Restate the data below word for word. Skip any images it contains.

⟨

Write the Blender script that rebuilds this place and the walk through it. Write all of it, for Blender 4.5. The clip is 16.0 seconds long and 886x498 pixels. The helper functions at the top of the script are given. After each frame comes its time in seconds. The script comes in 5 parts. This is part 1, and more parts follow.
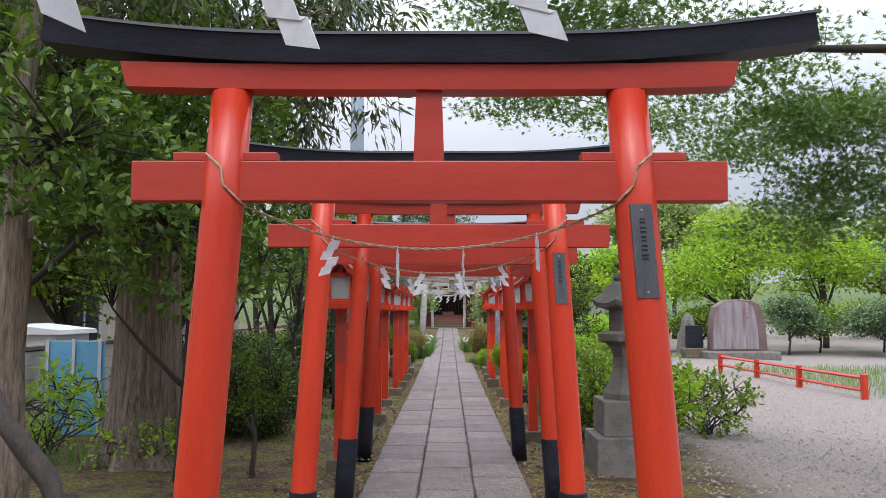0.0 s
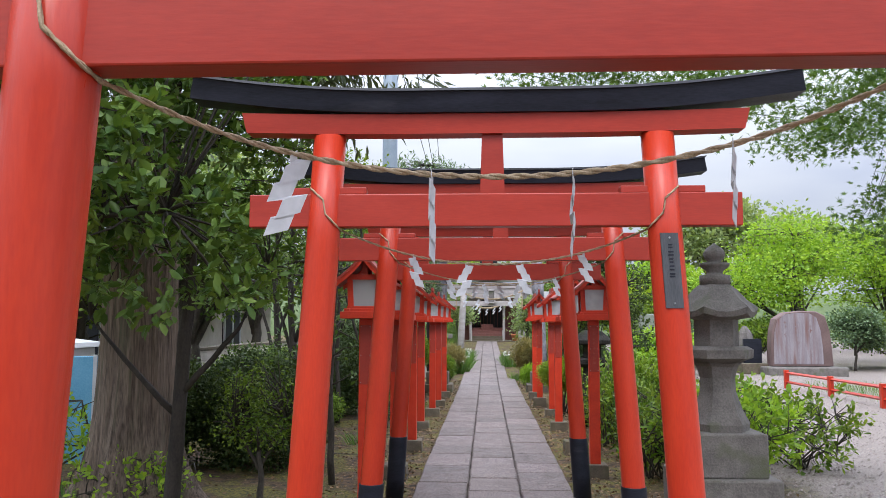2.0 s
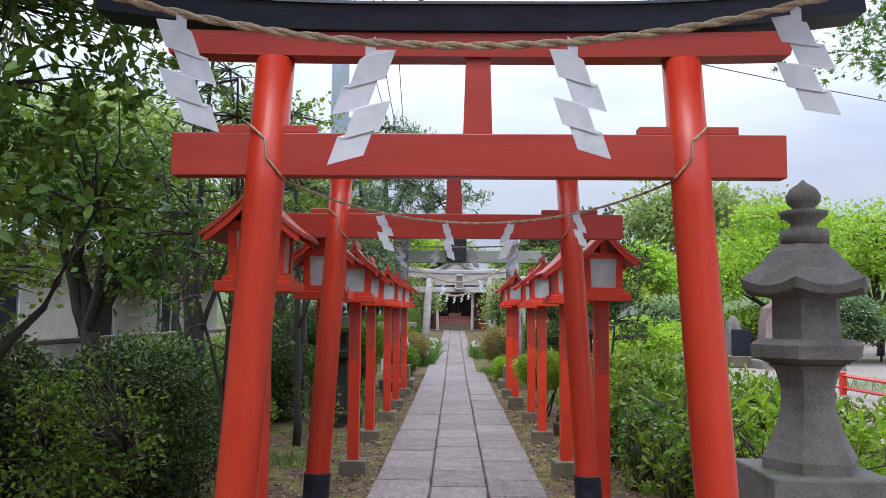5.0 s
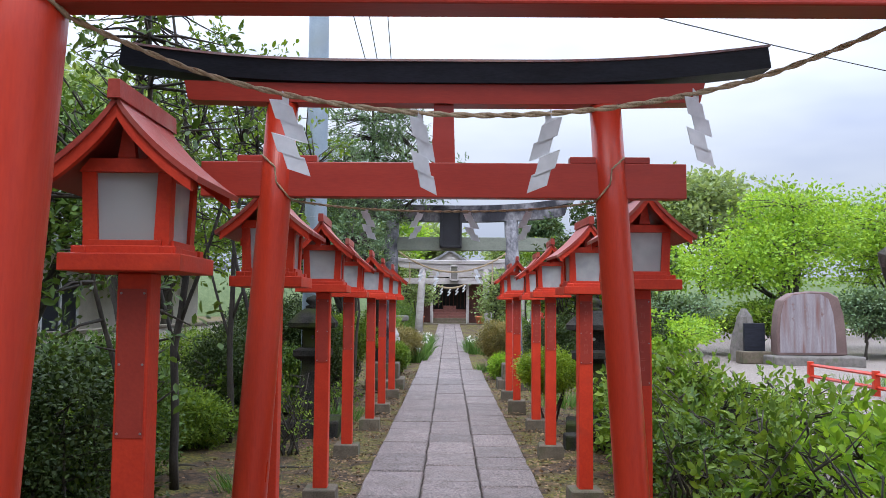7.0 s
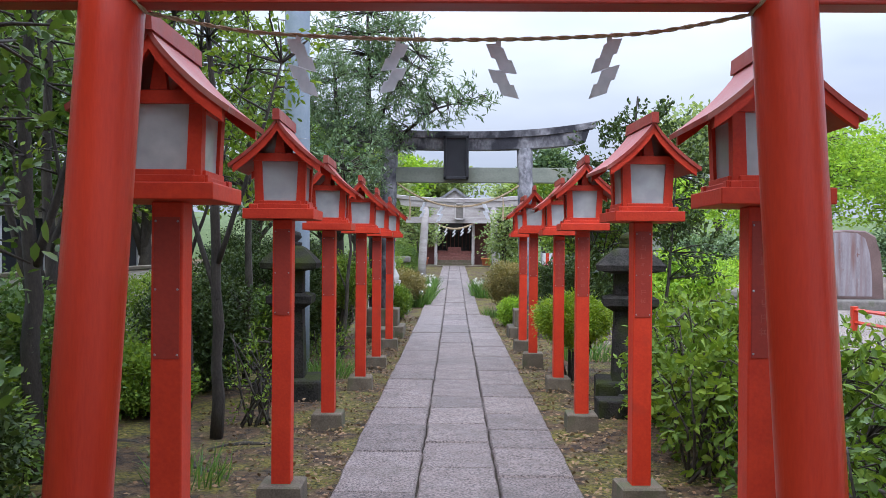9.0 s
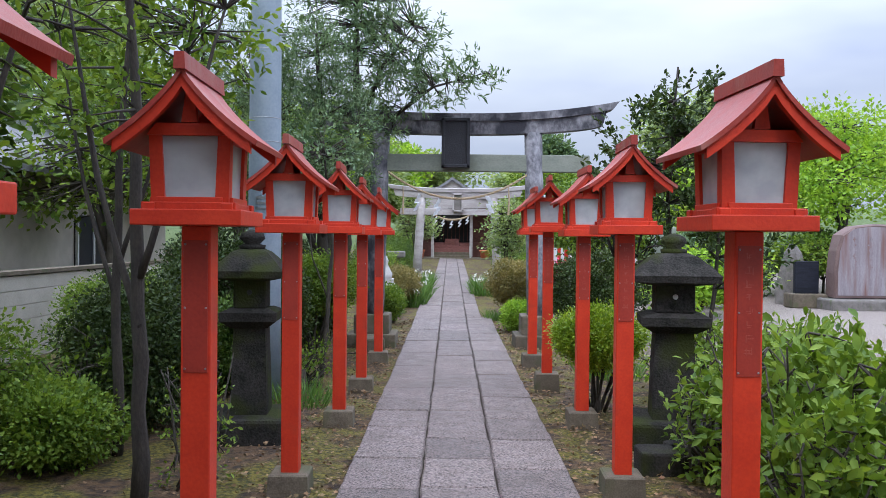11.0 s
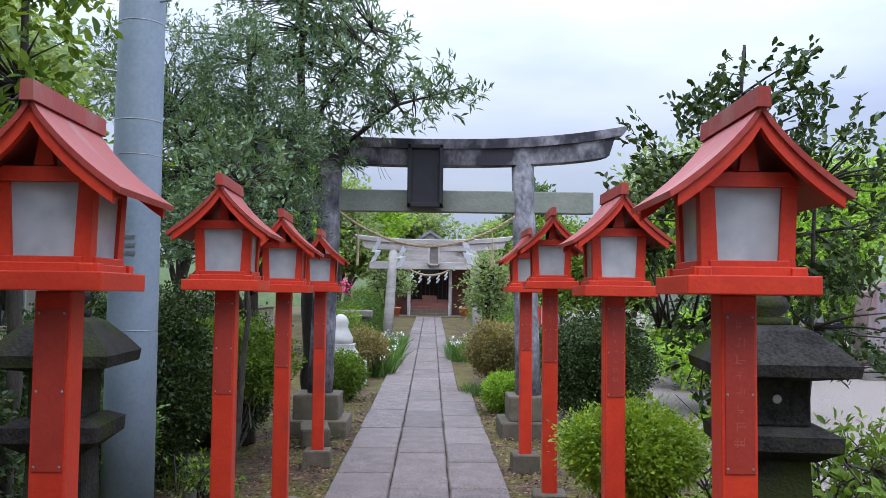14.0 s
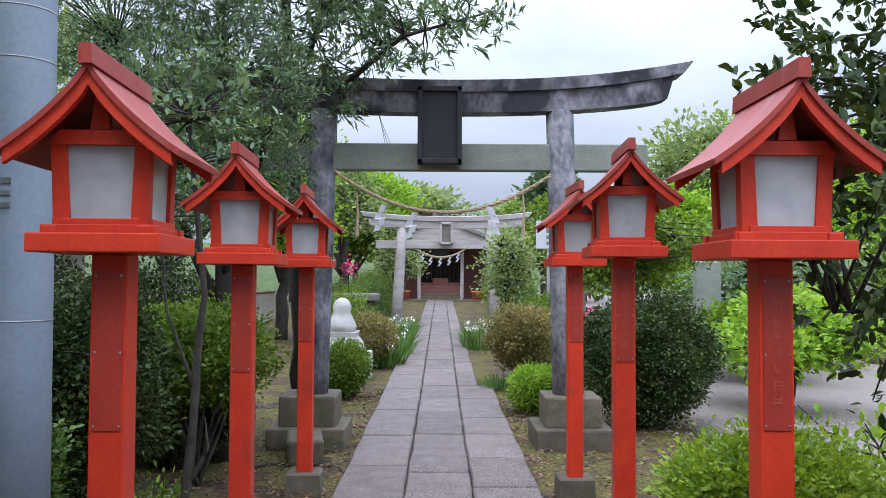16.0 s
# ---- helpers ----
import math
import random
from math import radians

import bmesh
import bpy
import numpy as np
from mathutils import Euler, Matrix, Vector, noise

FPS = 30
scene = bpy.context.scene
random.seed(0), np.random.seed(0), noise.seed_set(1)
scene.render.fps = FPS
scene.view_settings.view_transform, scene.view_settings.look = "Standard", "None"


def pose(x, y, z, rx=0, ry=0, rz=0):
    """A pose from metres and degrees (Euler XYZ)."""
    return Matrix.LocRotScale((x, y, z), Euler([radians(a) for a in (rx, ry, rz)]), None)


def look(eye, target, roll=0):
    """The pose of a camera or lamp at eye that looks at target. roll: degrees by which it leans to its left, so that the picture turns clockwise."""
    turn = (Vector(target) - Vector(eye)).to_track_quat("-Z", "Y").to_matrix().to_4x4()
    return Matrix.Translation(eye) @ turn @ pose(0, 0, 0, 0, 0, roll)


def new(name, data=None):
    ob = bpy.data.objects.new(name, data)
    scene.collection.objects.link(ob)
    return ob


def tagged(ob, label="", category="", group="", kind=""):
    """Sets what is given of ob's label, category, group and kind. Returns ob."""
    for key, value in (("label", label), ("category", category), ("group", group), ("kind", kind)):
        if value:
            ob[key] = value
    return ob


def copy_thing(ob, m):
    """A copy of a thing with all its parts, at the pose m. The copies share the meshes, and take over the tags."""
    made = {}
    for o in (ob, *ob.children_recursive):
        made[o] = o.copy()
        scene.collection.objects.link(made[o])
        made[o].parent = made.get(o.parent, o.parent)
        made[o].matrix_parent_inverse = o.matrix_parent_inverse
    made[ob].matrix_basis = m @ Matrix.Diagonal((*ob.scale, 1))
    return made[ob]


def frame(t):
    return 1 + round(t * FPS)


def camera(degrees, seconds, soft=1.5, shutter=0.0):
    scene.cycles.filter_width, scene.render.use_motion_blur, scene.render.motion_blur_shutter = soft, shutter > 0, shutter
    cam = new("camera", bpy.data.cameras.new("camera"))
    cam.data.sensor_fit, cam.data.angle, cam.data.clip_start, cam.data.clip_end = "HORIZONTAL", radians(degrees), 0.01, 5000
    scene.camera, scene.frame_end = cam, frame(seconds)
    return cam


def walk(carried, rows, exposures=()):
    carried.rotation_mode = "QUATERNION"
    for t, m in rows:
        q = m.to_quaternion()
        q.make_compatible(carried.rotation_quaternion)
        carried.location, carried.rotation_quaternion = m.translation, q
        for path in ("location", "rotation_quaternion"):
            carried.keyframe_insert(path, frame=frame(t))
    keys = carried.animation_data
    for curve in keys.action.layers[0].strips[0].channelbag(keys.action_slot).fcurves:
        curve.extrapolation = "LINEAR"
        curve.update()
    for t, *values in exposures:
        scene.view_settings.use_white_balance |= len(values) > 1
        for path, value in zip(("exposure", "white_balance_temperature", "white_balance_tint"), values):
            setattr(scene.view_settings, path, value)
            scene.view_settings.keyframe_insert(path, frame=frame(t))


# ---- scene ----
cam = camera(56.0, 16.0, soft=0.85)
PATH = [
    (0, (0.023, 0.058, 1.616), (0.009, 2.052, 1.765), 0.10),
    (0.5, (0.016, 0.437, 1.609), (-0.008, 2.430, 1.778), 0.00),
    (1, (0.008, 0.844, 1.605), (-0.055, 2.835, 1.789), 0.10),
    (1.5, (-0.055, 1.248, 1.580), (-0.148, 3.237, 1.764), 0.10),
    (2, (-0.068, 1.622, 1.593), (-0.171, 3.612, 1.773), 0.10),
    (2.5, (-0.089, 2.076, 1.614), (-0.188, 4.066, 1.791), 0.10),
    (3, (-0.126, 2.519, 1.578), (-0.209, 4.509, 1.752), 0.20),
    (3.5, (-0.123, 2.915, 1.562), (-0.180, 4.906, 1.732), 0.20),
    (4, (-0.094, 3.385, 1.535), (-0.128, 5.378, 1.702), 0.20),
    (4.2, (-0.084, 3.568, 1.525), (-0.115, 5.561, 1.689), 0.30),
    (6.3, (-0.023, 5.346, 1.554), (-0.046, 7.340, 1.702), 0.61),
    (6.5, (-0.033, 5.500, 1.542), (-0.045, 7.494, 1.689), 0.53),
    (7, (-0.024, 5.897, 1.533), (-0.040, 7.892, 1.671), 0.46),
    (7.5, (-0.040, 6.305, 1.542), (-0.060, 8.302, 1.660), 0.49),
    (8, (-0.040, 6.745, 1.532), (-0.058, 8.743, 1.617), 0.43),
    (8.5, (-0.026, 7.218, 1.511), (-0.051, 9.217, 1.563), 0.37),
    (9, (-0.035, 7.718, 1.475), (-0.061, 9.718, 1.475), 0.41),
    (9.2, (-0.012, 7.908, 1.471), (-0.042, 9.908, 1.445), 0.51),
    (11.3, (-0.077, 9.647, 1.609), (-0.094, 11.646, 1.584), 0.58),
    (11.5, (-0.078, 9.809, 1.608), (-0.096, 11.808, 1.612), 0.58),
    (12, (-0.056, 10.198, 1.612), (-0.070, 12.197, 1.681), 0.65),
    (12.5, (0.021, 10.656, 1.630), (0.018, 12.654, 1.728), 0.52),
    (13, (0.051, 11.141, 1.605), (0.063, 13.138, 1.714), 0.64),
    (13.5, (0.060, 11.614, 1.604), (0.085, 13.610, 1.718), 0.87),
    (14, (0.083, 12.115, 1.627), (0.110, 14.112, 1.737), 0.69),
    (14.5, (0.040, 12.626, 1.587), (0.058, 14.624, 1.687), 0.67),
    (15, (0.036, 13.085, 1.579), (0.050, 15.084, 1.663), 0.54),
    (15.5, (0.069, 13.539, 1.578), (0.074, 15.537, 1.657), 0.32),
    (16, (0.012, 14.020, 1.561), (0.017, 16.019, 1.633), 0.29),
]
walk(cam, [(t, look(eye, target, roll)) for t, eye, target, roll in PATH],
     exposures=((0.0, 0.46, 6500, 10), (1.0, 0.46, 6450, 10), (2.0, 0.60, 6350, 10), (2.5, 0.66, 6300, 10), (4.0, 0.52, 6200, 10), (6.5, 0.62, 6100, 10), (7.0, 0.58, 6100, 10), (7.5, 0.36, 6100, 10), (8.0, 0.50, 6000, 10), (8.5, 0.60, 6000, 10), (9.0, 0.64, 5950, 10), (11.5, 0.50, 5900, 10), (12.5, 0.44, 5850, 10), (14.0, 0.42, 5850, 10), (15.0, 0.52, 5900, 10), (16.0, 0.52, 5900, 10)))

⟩

Written answer:
Write the Blender script that rebuilds this place and the walk through it. Write all of it, for Blender 4.5. The clip is 16.0 seconds long and 886x498 pixels. The helper functions at the top of the script are given. After each frame comes its time in seconds. The script comes in 5 parts. This is part 1, and more parts follow.
0.0 s
2.0 s
5.0 s
7.0 s
9.0 s
11.0 s
14.0 s
16.0 s
# ---- helpers ----
import math
import random
from math import radians

import bmesh
import bpy
import numpy as np
from mathutils import Euler, Matrix, Vector, noise

FPS = 30
scene = bpy.context.scene
random.seed(0), np.random.seed(0), noise.seed_set(1)
scene.render.fps = FPS
scene.view_settings.view_transform, scene.view_settings.look = "Standard", "None"


def pose(x, y, z, rx=0, ry=0, rz=0):
    """A pose from metres and degrees (Euler XYZ)."""
    return Matrix.LocRotScale((x, y, z), Euler([radians(a) for a in (rx, ry, rz)]), None)


def look(eye, target, roll=0):
    """The pose of a camera or lamp at eye that looks at target. roll: degrees by which it leans to its left, so that the picture turns clockwise."""
    turn = (Vector(target) - Vector(eye)).to_track_quat("-Z", "Y").to_matrix().to_4x4()
    return Matrix.Translation(eye) @ turn @ pose(0, 0, 0, 0, 0, roll)


def new(name, data=None):
    ob = bpy.data.objects.new(name, data)
    scene.collection.objects.link(ob)
    return ob


def tagged(ob, label="", category="", group="", kind=""):
    """Sets what is given of ob's label, category, group and kind. Returns ob."""
    for key, value in (("label", label), ("category", category), ("group", group), ("kind", kind)):
        if value:
            ob[key] = value
    return ob


def copy_thing(ob, m):
    """A copy of a thing with all its parts, at the pose m. The copies share the meshes, and take over the tags."""
    made = {}
    for o in (ob, *ob.children_recursive):
        made[o] = o.copy()
        scene.collection.objects.link(made[o])
        made[o].parent = made.get(o.parent, o.parent)
        made[o].matrix_parent_inverse = o.matrix_parent_inverse
    made[ob].matrix_basis = m @ Matrix.Diagonal((*ob.scale, 1))
    return made[ob]


def frame(t):
    return 1 + round(t * FPS)


def camera(degrees, seconds, soft=1.5, shutter=0.0):
    scene.cycles.filter_width, scene.render.use_motion_blur, scene.render.motion_blur_shutter = soft, shutter > 0, shutter
    cam = new("camera", bpy.data.cameras.new("camera"))
    cam.data.sensor_fit, cam.data.angle, cam.data.clip_start, cam.data.clip_end = "HORIZONTAL", radians(degrees), 0.01, 5000
    scene.camera, scene.frame_end = cam, frame(seconds)
    return cam


def walk(carried, rows, exposures=()):
    carried.rotation_mode = "QUATERNION"
    for t, m in rows:
        q = m.to_quaternion()
        q.make_compatible(carried.rotation_quaternion)
        carried.location, carried.rotation_quaternion = m.translation, q
        for path in ("location", "rotation_quaternion"):
            carried.keyframe_insert(path, frame=frame(t))
    keys = carried.animation_data
    for curve in keys.action.layers[0].strips[0].channelbag(keys.action_slot).fcurves:
        curve.extrapolation = "LINEAR"
        curve.update()
    for t, *values in exposures:
        scene.view_settings.use_white_balance |= len(values) > 1
        for path, value in zip(("exposure", "white_balance_temperature", "white_balance_tint"), values):
            setattr(scene.view_settings, path, value)
            scene.view_settings.keyframe_insert(path, frame=frame(t))


# ---- scene ----
cam = camera(56.0, 16.0, soft=0.85)
PATH = [
    (0, (0.023, 0.058, 1.616), (0.009, 2.052, 1.765), 0.10),
    (0.5, (0.016, 0.437, 1.609), (-0.008, 2.430, 1.778), 0.00),
    (1, (0.008, 0.844, 1.605), (-0.055, 2.835, 1.789), 0.10),
    (1.5, (-0.055, 1.248, 1.580), (-0.148, 3.237, 1.764), 0.10),
    (2, (-0.068, 1.622, 1.593), (-0.171, 3.612, 1.773), 0.10),
    (2.5, (-0.089, 2.076, 1.614), (-0.188, 4.066, 1.791), 0.10),
    (3, (-0.126, 2.519, 1.578), (-0.209, 4.509, 1.752), 0.20),
    (3.5, (-0.123, 2.915, 1.562), (-0.180, 4.906, 1.732), 0.20),
    (4, (-0.094, 3.385, 1.535), (-0.128, 5.378, 1.702), 0.20),
    (4.2, (-0.084, 3.568, 1.525), (-0.115, 5.561, 1.689), 0.30),
    (6.3, (-0.023, 5.346, 1.554), (-0.046, 7.340, 1.702), 0.61),
    (6.5, (-0.033, 5.500, 1.542), (-0.045, 7.494, 1.689), 0.53),
    (7, (-0.024, 5.897, 1.533), (-0.040, 7.892, 1.671), 0.46),
    (7.5, (-0.040, 6.305, 1.542), (-0.060, 8.302, 1.660), 0.49),
    (8, (-0.040, 6.745, 1.532), (-0.058, 8.743, 1.617), 0.43),
    (8.5, (-0.026, 7.218, 1.511), (-0.051, 9.217, 1.563), 0.37),
    (9, (-0.035, 7.718, 1.475), (-0.061, 9.718, 1.475), 0.41),
    (9.2, (-0.012, 7.908, 1.471), (-0.042, 9.908, 1.445), 0.51),
    (11.3, (-0.077, 9.647, 1.609), (-0.094, 11.646, 1.584), 0.58),
    (11.5, (-0.078, 9.809, 1.608), (-0.096, 11.808, 1.612), 0.58),
    (12, (-0.056, 10.198, 1.612), (-0.070, 12.197, 1.681), 0.65),
    (12.5, (0.021, 10.656, 1.630), (0.018, 12.654, 1.728), 0.52),
    (13, (0.051, 11.141, 1.605), (0.063, 13.138, 1.714), 0.64),
    (13.5, (0.060, 11.614, 1.604), (0.085, 13.610, 1.718), 0.87),
    (14, (0.083, 12.115, 1.627), (0.110, 14.112, 1.737), 0.69),
    (14.5, (0.040, 12.626, 1.587), (0.058, 14.624, 1.687), 0.67),
    (15, (0.036, 13.085, 1.579), (0.050, 15.084, 1.663), 0.54),
    (15.5, (0.069, 13.539, 1.578), (0.074, 15.537, 1.657), 0.32),
    (16, (0.012, 14.020, 1.561), (0.017, 16.019, 1.633), 0.29),
]
walk(cam, [(t, look(eye, target, roll)) for t, eye, target, roll in PATH],
     exposures=((0.0, 0.46, 6500, 10), (1.0, 0.46, 6450, 10), (2.0, 0.60, 6350, 10), (2.5, 0.66, 6300, 10), (4.0, 0.52, 6200, 10), (6.5, 0.62, 6100, 10), (7.0, 0.58, 6100, 10), (7.5, 0.36, 6100, 10), (8.0, 0.50, 6000, 10), (8.5, 0.60, 6000, 10), (9.0, 0.64, 5950, 10), (11.5, 0.50, 5900, 10), (12.5, 0.44, 5850, 10), (14.0, 0.42, 5850, 10), (15.0, 0.52, 5900, 10), (16.0, 0.52, 5900, 10)))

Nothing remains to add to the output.